Den gut 60 Stimmen umfassenden Klangkörper hatte NDR-Chorchef Klaas Stok mit äußerster sprachlicher Präzision und klanglicher Geschlossenheit präpariert. Schon die eröffnenden Verse „Selig sind die da Leid tragen, denn sie sollen getröstet werden“ waren im makellos koordinierten Übergang der Silben, in den sanften Schwellwirkungen, in der Stabilität der Phrasierung so suggestiv gestaltet, als rede da eine einzige, in transzendente Höhen gehobene Stimme. Dass dieser Klang nicht aus der Tiefe des Podiums drang, sondern aus den rückwärtigen Publikumsblöcken frontal in den Saal flutete, trug zu diesem Eindruck nicht unerheblich bei.

Andrè Schuen ließ die Figur des Propheten in all ihrer Autorität aufscheinen

Der Chor hat in dem 75 Minuten dauernden Großwerk den Löwenanteil; und wo immer er hervortrat, im lapidaren Unisono („Denn alles Fleisch es ist wie Gras“) oder in altmeisterlicher Polyphonie („Herr du bist würdig“), hing man an den Lippen der Sängerinnen und Sänger, die bis zum Schluss hoch konzentriert und ohne stimmliche Ermüdung bei der Sache waren. Die gnadenlos hohen und freiliegenden Einsätze der Soprane und Bässe im Schlusssatz („Selig sind die Toten“) machten das eindrucksvoll deutlich.

Von hoher künstlerischer Kompetenz zeugten auch die solistischen Beiträge: So gedrängt, gesammelt und gespannt formte der Bariton Andrè Schuen seinen Part, dass hinter der biblischen Textbotschaft die Figur des Propheten in all ihrer unbeugsamen Autorität aufschien. Bei der Sopranistin Christiane Karg störte allenfalls eine leichte Unruhe im Timbre; die weiten Bögen des „Ihr habt nun Traurigkeit“ entfalteten in ihrem mühelosen Atemfluss eine schwebende, unmittelbar berührende Qualität.
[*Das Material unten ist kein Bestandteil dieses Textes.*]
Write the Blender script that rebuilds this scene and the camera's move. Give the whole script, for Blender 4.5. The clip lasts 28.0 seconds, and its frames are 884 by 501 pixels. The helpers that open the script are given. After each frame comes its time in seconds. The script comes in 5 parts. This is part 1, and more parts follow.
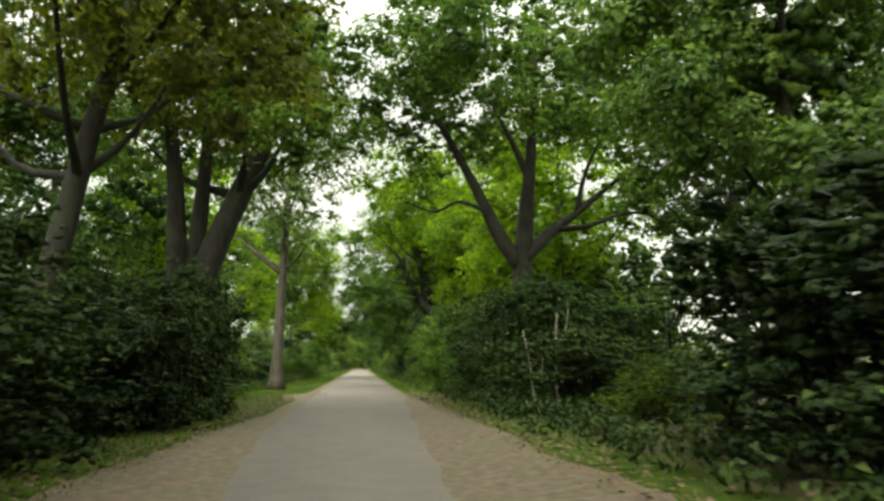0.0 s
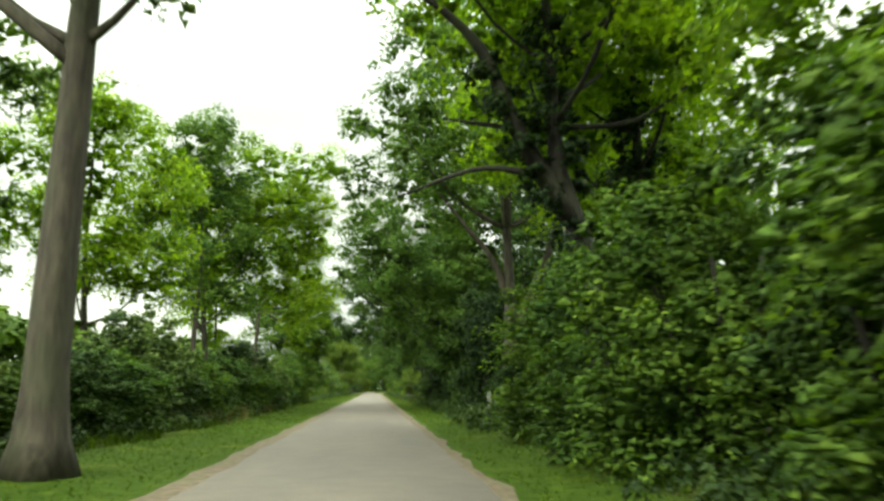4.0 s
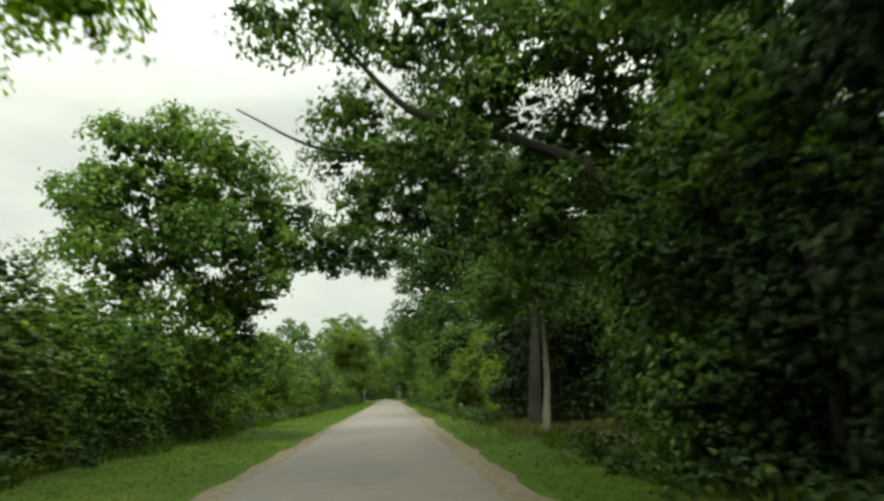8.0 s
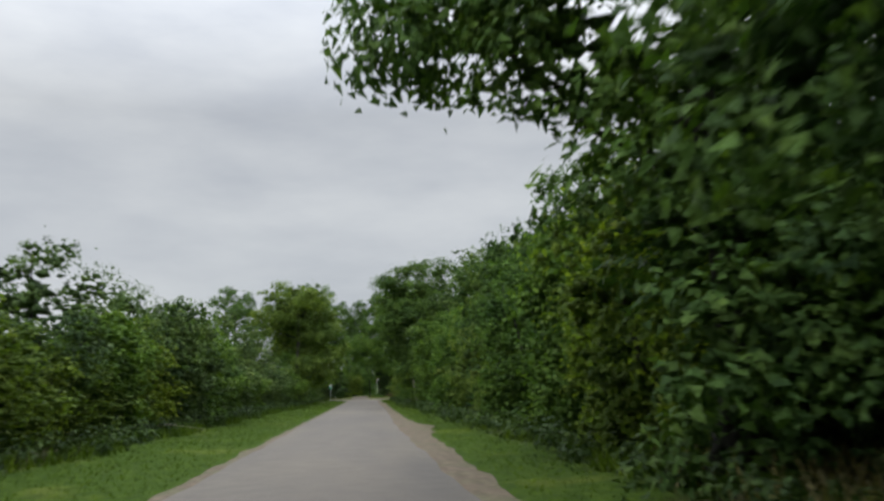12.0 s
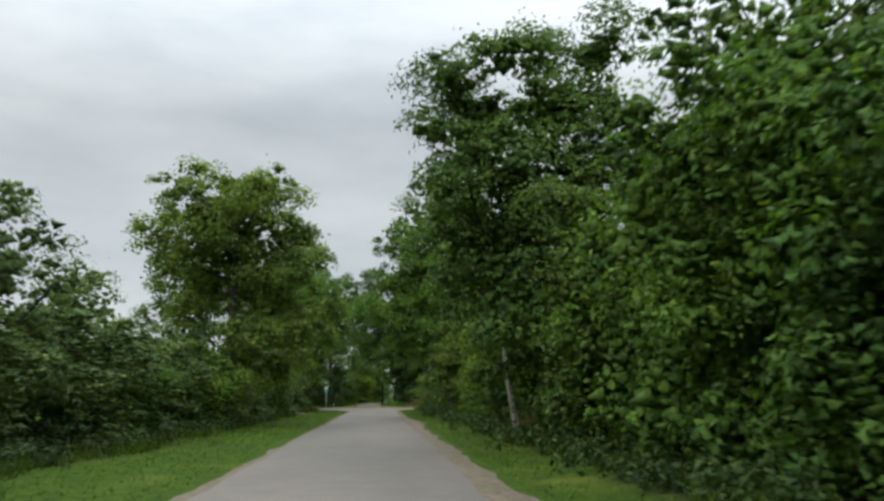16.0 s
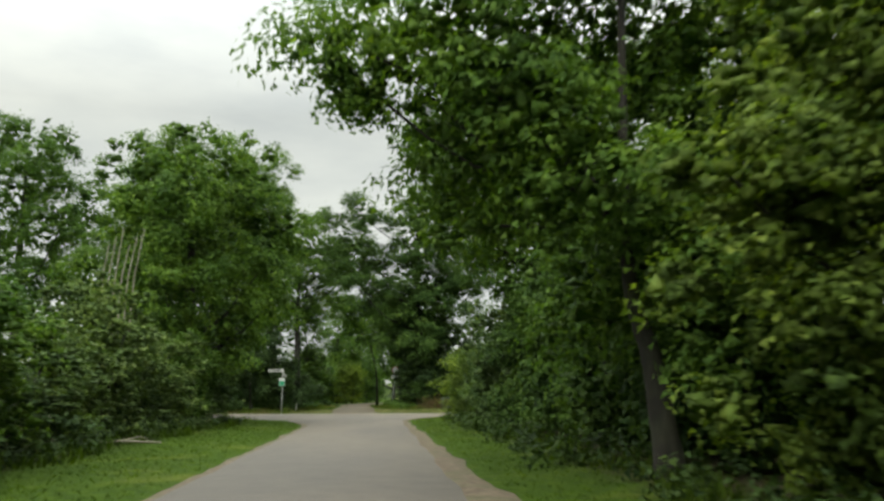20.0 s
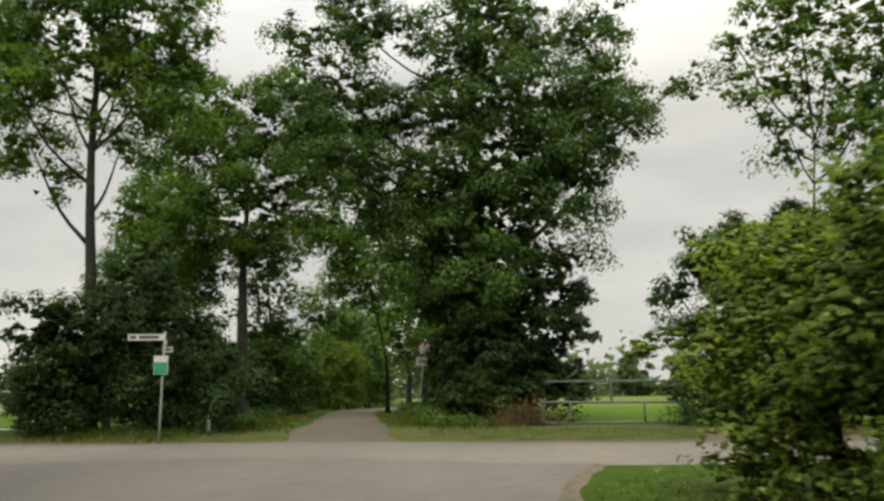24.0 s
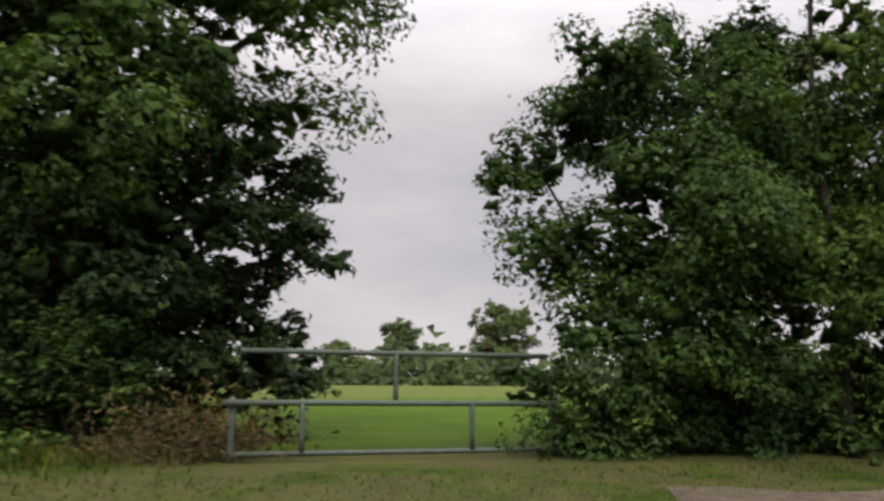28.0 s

Das WDR-Sinfonieorchester agierte unter Leitung seines Chefdirigenten Cristian Măcelaru am Freitagabend nicht mit letzter Einsatzpräzision, aber mit einer Körperlichkeit des Klangs, die den organischen Bau des Vokalparts schlüssig ins Instrumentale übertrug. Der Maestro hatte dem Chorwerk die zweite Kammersinfonie des Brahms-Bewunderers Arnold Schönberg vorangestellt - in einer Darstellung, die grundsätzlich nach Rundung und Geschlossenheit strebte, zugleich aber die vom Komponisten dezidiert vorgeschriebene Hierarchie der Haupt- und Nebenstimmen akribisch befolgte.